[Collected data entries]
☆ ☆ ☆ ☆

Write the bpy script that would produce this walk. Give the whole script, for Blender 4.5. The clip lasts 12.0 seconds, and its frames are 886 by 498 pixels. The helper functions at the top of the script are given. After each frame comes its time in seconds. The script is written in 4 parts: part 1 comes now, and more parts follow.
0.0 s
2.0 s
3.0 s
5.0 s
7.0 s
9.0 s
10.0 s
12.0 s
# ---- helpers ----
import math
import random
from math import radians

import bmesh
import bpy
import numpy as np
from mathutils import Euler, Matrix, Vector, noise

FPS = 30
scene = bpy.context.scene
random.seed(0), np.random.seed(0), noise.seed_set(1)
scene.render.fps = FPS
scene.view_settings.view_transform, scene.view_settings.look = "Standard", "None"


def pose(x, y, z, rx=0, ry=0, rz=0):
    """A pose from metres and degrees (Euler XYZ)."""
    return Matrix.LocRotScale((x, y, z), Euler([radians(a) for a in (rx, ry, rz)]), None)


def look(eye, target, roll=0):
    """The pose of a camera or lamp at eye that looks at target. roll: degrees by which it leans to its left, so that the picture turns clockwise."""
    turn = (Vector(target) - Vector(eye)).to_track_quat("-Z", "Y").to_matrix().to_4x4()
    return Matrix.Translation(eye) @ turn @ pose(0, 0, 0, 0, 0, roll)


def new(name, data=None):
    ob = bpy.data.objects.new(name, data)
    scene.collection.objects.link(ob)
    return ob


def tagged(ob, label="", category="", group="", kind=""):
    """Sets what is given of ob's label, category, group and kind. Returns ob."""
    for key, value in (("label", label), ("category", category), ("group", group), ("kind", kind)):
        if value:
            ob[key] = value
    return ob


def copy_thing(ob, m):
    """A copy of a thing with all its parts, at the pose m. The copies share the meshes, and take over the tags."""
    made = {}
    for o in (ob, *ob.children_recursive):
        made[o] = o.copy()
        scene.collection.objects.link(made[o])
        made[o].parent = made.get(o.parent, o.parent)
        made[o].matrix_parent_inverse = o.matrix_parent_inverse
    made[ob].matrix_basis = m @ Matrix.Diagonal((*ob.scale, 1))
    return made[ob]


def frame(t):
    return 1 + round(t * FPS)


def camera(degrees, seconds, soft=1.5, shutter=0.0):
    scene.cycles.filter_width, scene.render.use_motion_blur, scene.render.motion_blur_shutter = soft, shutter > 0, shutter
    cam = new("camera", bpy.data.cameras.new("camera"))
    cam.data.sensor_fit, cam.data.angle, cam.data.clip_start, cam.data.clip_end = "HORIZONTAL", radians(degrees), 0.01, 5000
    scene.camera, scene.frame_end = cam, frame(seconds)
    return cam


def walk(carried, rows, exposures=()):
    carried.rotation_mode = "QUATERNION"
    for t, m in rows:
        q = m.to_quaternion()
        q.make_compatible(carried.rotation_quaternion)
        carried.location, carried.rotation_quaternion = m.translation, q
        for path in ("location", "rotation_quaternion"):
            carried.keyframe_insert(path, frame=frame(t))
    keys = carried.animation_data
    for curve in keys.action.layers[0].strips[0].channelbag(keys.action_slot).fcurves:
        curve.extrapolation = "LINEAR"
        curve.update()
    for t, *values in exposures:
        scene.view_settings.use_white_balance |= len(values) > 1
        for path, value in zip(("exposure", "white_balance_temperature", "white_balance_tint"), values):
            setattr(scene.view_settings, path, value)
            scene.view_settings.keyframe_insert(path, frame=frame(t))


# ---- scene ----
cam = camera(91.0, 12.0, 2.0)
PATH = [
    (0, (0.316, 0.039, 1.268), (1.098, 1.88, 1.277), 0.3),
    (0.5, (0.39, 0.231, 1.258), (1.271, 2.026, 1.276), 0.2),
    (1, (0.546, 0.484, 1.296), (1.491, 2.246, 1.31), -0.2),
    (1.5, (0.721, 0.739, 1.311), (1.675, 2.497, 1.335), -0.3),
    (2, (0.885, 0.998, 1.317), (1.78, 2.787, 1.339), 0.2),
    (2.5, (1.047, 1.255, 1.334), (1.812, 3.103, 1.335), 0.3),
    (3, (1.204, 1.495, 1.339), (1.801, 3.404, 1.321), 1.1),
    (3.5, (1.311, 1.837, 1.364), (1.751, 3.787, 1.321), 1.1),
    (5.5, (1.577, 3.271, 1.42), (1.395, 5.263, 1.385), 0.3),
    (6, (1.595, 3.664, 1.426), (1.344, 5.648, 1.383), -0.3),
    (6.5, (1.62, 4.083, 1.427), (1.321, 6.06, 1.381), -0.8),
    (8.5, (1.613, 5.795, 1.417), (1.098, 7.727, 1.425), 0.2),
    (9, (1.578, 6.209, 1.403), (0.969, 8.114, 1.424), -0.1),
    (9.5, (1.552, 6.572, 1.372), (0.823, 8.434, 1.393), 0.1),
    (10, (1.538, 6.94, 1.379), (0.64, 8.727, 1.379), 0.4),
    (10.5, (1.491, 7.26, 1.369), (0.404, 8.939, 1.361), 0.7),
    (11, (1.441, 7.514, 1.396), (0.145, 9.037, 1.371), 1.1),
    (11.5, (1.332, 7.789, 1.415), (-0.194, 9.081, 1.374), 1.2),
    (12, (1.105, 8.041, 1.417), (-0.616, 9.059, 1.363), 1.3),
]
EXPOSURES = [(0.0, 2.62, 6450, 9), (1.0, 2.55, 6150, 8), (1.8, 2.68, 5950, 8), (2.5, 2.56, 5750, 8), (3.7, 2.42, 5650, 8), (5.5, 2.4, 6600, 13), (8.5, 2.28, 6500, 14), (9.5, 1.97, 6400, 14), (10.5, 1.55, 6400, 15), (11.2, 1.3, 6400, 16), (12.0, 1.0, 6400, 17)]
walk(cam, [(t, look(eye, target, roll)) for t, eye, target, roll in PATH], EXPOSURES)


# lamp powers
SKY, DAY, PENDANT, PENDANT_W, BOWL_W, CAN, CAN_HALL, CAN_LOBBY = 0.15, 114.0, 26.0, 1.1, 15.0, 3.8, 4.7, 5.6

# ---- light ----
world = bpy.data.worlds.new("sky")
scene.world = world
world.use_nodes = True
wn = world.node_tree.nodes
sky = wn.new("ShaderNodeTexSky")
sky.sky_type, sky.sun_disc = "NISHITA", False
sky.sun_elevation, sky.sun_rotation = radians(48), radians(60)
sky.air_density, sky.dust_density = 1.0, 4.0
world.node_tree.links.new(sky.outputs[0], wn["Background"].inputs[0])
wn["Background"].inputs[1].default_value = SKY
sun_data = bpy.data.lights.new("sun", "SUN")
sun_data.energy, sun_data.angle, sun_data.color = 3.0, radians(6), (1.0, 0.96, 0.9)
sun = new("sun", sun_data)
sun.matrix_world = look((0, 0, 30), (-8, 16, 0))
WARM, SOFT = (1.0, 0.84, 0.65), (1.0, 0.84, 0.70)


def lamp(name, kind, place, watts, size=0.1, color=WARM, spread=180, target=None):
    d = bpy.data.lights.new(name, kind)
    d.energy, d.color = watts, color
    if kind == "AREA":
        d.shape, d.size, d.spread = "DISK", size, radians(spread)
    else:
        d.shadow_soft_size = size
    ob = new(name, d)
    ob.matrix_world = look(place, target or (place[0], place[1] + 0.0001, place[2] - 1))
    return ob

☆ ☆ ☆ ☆

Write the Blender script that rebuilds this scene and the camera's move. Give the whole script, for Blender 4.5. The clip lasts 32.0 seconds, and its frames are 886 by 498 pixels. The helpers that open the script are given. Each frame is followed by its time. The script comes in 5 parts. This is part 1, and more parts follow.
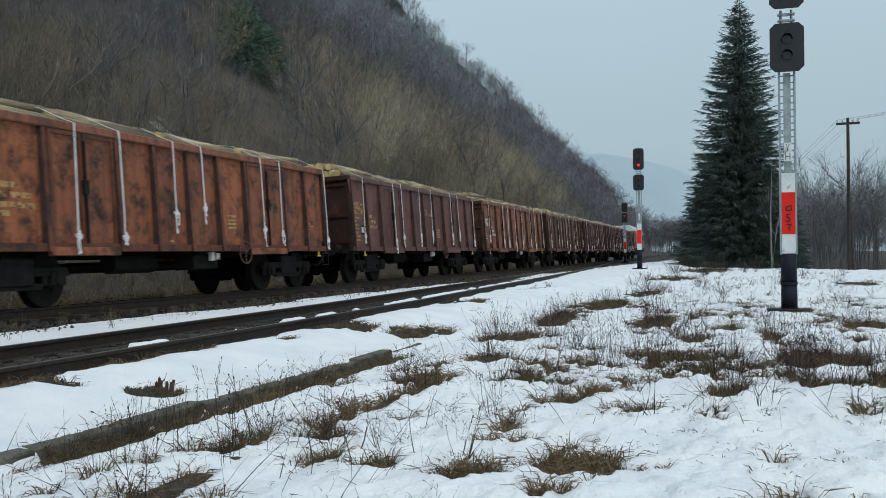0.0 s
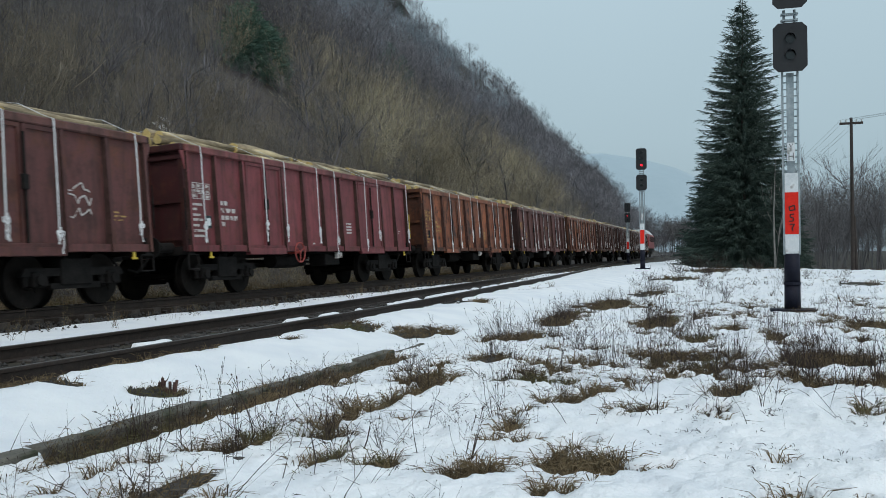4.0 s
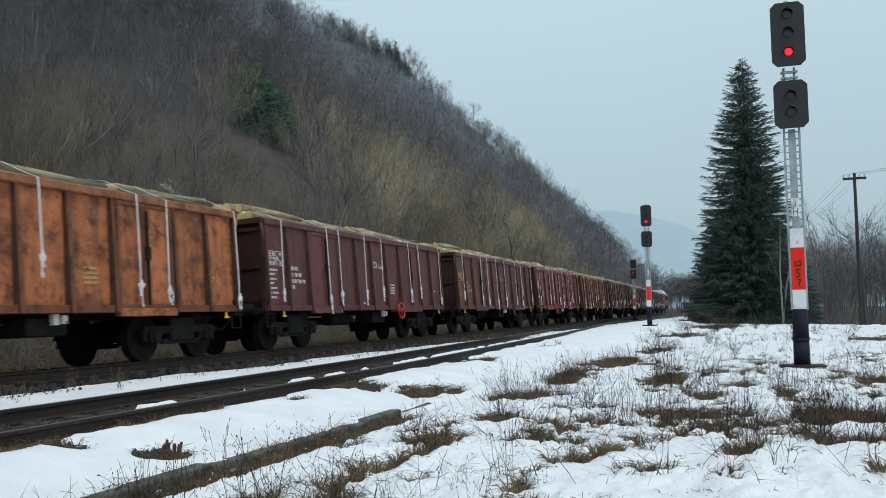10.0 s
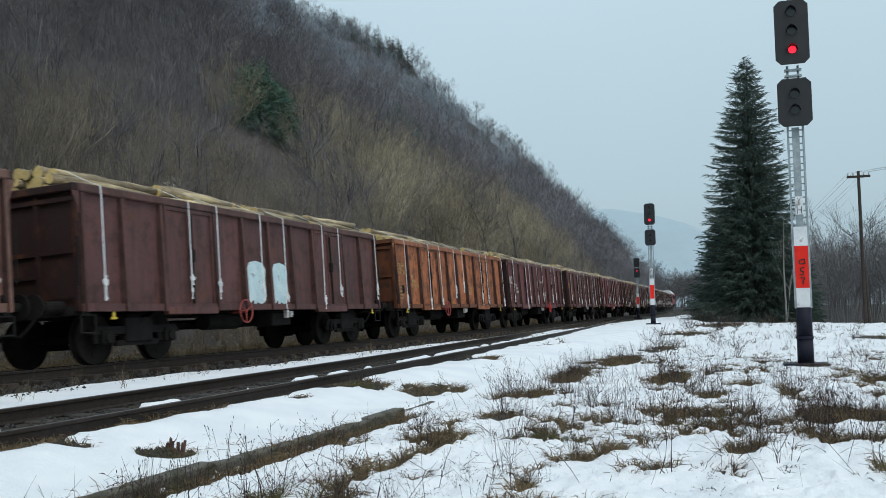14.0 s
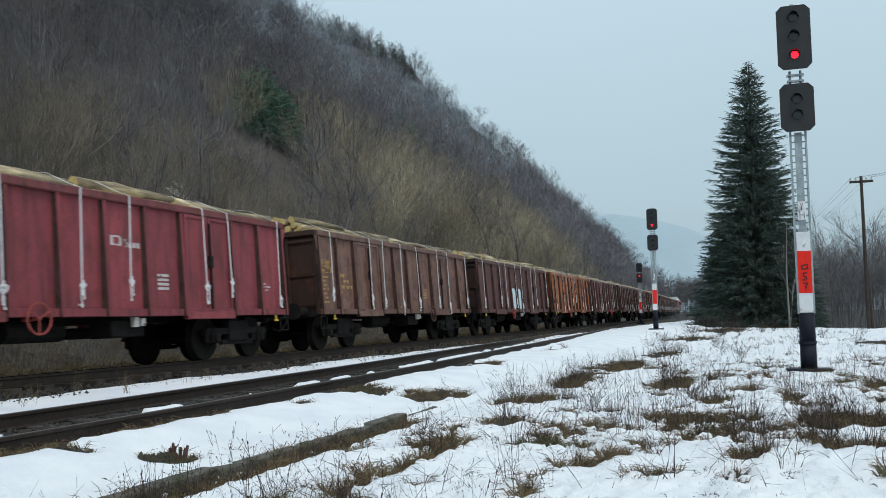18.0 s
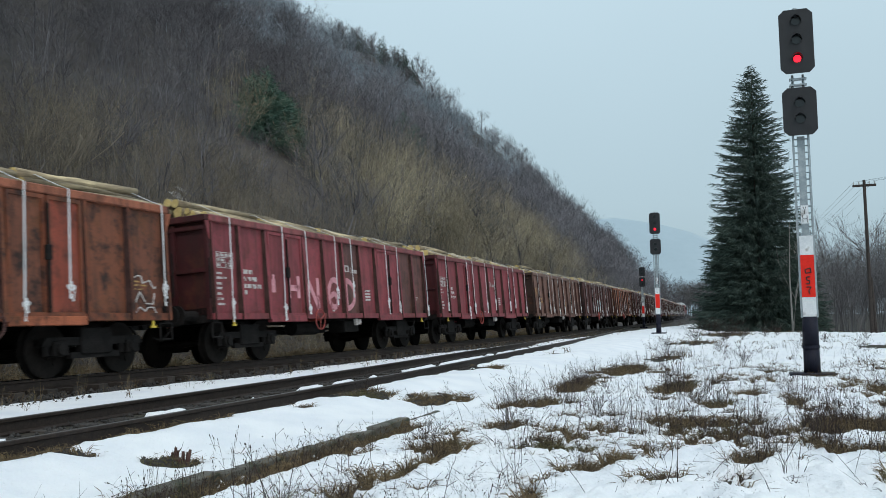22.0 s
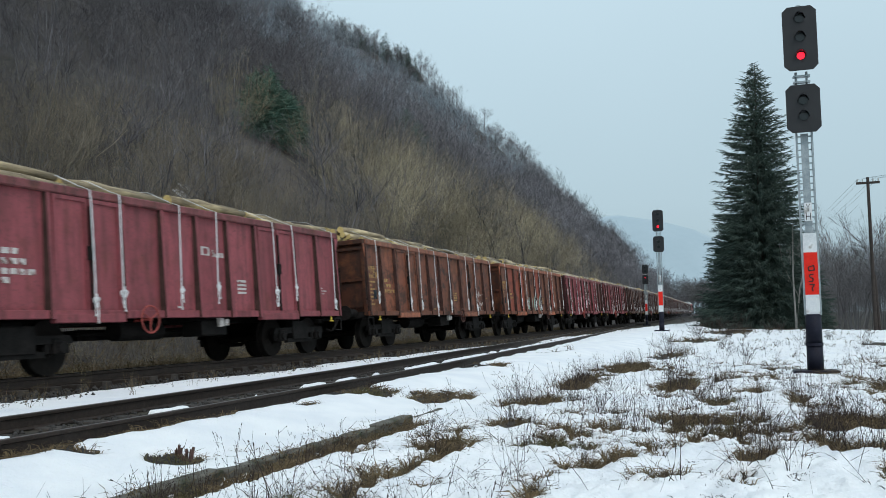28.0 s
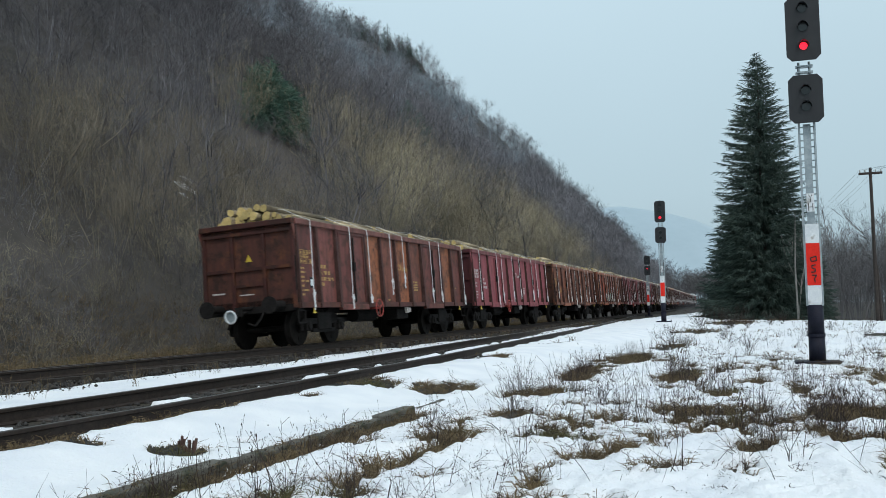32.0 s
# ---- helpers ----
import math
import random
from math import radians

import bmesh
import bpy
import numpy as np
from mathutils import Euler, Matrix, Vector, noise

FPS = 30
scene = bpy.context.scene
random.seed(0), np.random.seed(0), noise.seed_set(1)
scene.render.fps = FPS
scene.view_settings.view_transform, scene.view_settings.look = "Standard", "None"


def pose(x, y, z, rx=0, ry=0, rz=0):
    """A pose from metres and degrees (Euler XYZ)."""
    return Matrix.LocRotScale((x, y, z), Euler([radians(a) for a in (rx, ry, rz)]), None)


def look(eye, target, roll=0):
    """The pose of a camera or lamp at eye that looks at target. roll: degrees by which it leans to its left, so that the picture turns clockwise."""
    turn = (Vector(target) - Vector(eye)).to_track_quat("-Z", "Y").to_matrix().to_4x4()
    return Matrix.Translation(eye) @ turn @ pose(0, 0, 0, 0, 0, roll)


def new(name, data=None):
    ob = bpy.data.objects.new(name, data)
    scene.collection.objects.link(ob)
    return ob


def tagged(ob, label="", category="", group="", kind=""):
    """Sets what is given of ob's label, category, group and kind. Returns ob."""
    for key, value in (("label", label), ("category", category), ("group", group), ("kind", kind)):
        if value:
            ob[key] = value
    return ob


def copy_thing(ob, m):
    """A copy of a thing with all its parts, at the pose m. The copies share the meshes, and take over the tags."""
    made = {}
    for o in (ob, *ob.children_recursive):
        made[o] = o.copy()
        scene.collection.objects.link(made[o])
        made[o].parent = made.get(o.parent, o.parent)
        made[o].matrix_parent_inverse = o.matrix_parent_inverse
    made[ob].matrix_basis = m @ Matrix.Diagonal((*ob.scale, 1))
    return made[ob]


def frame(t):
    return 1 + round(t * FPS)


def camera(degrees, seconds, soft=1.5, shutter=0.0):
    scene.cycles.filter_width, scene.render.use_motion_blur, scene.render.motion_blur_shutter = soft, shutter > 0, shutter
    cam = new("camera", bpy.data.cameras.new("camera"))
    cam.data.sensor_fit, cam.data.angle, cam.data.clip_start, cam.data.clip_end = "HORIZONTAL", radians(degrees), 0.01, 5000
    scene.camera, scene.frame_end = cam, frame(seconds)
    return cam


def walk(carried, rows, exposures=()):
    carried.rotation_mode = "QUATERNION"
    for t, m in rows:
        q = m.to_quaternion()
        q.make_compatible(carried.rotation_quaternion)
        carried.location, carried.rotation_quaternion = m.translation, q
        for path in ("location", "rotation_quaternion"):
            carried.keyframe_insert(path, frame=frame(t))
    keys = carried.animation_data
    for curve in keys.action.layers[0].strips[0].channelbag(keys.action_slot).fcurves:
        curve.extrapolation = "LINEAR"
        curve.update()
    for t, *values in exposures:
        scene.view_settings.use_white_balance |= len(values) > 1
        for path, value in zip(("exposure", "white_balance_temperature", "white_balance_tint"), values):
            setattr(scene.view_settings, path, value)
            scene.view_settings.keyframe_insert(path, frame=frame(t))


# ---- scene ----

☆ ☆ ☆ ☆

What you need to do: Copy out every line with the word "script".

Solution for this problem:
Write the bpy script that would produce this walk. Give the whole script, for Blender 4.5. The clip lasts 12.0 seconds, and its frames are 886 by 498 pixels. The helper functions at the top of the script are given. After each frame comes its time in seconds. The script is written in 4 parts: part 1 comes now, and more parts follow.
Write the Blender script that rebuilds this scene and the camera's move. Give the whole script, for Blender 4.5. The clip lasts 32.0 seconds, and its frames are 886 by 498 pixels. The helpers that open the script are given. Each frame is followed by its time. The script comes in 5 parts. This is part 1, and more parts follow.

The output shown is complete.